[start Supplied material]

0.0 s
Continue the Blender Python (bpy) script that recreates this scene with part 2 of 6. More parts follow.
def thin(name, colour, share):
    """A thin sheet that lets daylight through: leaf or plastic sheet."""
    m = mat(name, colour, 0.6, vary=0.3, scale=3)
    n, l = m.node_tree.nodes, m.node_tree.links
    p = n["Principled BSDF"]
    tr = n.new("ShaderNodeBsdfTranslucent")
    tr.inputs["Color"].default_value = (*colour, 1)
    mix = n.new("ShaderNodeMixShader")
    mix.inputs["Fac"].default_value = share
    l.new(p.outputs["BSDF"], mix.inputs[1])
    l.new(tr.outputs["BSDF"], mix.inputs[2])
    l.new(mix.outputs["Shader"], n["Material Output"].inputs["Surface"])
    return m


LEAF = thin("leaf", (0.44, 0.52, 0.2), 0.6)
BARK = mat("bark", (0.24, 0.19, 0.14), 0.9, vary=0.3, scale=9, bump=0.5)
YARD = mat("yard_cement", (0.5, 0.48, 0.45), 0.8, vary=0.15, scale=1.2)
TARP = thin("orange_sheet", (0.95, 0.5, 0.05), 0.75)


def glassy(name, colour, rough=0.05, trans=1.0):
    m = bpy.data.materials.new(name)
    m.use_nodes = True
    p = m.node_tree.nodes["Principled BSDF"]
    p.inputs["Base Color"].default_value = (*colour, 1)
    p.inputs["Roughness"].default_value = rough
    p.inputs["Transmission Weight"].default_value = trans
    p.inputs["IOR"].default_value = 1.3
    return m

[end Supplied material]

● **Exercise**
Quote every line of the data, word for word.

● **Reply**
0.0 s
Continue the Blender Python (bpy) script that recreates this scene with part 2 of 6. More parts follow.
def thin(name, colour, share):
    """A thin sheet that lets daylight through: leaf or plastic sheet."""
    m = mat(name, colour, 0.6, vary=0.3, scale=3)
    n, l = m.node_tree.nodes, m.node_tree.links
    p = n["Principled BSDF"]
    tr = n.new("ShaderNodeBsdfTranslucent")
    tr.inputs["Color"].default_value = (*colour, 1)
    mix = n.new("ShaderNodeMixShader")
    mix.inputs["Fac"].default_value = share
    l.new(p.outputs["BSDF"], mix.inputs[1])
    l.new(tr.outputs["BSDF"], mix.inputs[2])
    l.new(mix.outputs["Shader"], n["Material Output"].inputs["Surface"])
    return m


LEAF = thin("leaf", (0.44, 0.52, 0.2), 0.6)
BARK = mat("bark", (0.24, 0.19, 0.14), 0.9, vary=0.3, scale=9, bump=0.5)
YARD = mat("yard_cement", (0.5, 0.48, 0.45), 0.8, vary=0.15, scale=1.2)
TARP = thin("orange_sheet", (0.95, 0.5, 0.05), 0.75)


def glassy(name, colour, rough=0.05, trans=1.0):
    m = bpy.data.materials.new(name)
    m.use_nodes = True
    p = m.node_tree.nodes["Principled BSDF"]
    p.inputs["Base Color"].default_value = (*colour, 1)
    p.inputs["Roughness"].default_value = rough
    p.inputs["Transmission Weight"].default_value = trans
    p.inputs["IOR"].default_value = 1.3
    return m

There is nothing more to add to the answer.